JOB ::
Retype the whole listing, please, keeping every line exact and dropping the pictures.

************

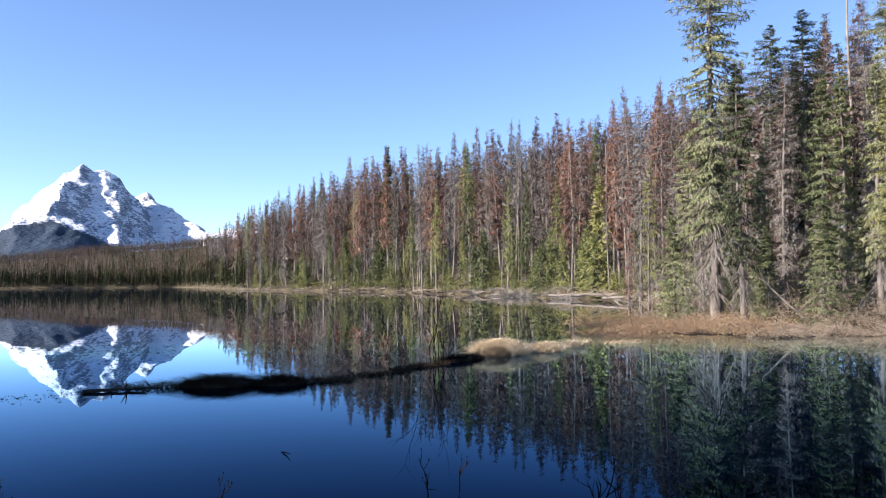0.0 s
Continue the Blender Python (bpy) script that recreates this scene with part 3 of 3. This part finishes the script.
# ---- joined woods farther back ----
def simple_trees(places, heights, seed, per=34, fat=1.0, low=0.1, size=0.5, core=True, near=100.0):
    """Many small trees as one mesh: trunk, a slim body and needle clumps that narrow upwards to a spire."""
    g = np.random.default_rng(seed)
    n = len(places)
    A, hh = np.asarray(places), np.asarray(heights)
    P, Hh = A[:, None], hh[:, None]
    u = g.random((n, per)) ** 0.75
    ph = g.random((n, per)) * 6.283
    base = low + (0.2 if low > 0.01 else 0.02) * g.random((n, 1))
    slim = 0.7 + 0.6 * g.random((n, 1))
    rad = Hh * 0.058 * fat * slim * (np.minimum(1, 1.5 * (1 - u) ** 0.9) + 0.03) * (0.55 + 0.45 * np.sin(ph * 2 + u * 14 + 9 * base))
    z = Hh * (base + (1 - base) * u)
    k = rad * g.random((n, per)) ** 0.6
    p = np.stack([P[..., 0] + k * np.cos(ph), P[..., 1] + k * np.sin(ph), P[..., 2] + z], -1)
    d = np.stack([np.cos(ph), np.sin(ph), 0.2 - 1.3 * g.random((n, per))], -1)
    far = np.clip(np.hypot(A[:, 0], A[:, 1]) / near, 0.45, 1)
    ln = np.minimum(size * far[:, None], 0.12 + 0.9 * rad) * (0.6 + 0.8 * g.random((n, per)))
    out = [slivers(p.reshape(-1, 3), d.reshape(-1, 3), ln.ravel() * 1.1, (ln * 0.2).ravel(), g, np.stack([np.cos(ph), np.sin(ph), 0.4 + 0 * ph], -1).reshape(-1, 3))]
    up = np.tile([0.0, 0, 1], (n, 1)) + g.normal(0, 0.02, (n, 3))
    out.append(sprays(A - np.array([0, 0, 0.3]), up, hh * 1.02, hh * 0.005, g))
    if core:
        for _ in range(2):
            out.append(sprays(A + up * (base * hh[:, None]), up, (1 - base[:, 0]) * hh * 0.85, hh * 0.011 * fat * (far > 0.9), g))
    return join(out)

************

EXERCISE RESULT ::
0.0 s
Continue the Blender Python (bpy) script that recreates this scene with part 3 of 3. This part finishes the script.
# ---- joined woods farther back ----
def simple_trees(places, heights, seed, per=34, fat=1.0, low=0.1, size=0.5, core=True, near=100.0):
    """Many small trees as one mesh: trunk, a slim body and needle clumps that narrow upwards to a spire."""
    g = np.random.default_rng(seed)
    n = len(places)
    A, hh = np.asarray(places), np.asarray(heights)
    P, Hh = A[:, None], hh[:, None]
    u = g.random((n, per)) ** 0.75
    ph = g.random((n, per)) * 6.283
    base = low + (0.2 if low > 0.01 else 0.02) * g.random((n, 1))
    slim = 0.7 + 0.6 * g.random((n, 1))
    rad = Hh * 0.058 * fat * slim * (np.minimum(1, 1.5 * (1 - u) ** 0.9) + 0.03) * (0.55 + 0.45 * np.sin(ph * 2 + u * 14 + 9 * base))
    z = Hh * (base + (1 - base) * u)
    k = rad * g.random((n, per)) ** 0.6
    p = np.stack([P[..., 0] + k * np.cos(ph), P[..., 1] + k * np.sin(ph), P[..., 2] + z], -1)
    d = np.stack([np.cos(ph), np.sin(ph), 0.2 - 1.3 * g.random((n, per))], -1)
    far = np.clip(np.hypot(A[:, 0], A[:, 1]) / near, 0.45, 1)
    ln = np.minimum(size * far[:, None], 0.12 + 0.9 * rad) * (0.6 + 0.8 * g.random((n, per)))
    out = [slivers(p.reshape(-1, 3), d.reshape(-1, 3), ln.ravel() * 1.1, (ln * 0.2).ravel(), g, np.stack([np.cos(ph), np.sin(ph), 0.4 + 0 * ph], -1).reshape(-1, 3))]
    up = np.tile([0.0, 0, 1], (n, 1)) + g.normal(0, 0.02, (n, 3))
    out.append(sprays(A - np.array([0, 0, 0.3]), up, hh * 1.02, hh * 0.005, g))
    if core:
        for _ in range(2):
            out.append(sprays(A + up * (base * hh[:, None]), up, (1 - base[:, 0]) * hh * 0.85, hh * 0.011 * fat * (far > 0.9), g))
    return join(out)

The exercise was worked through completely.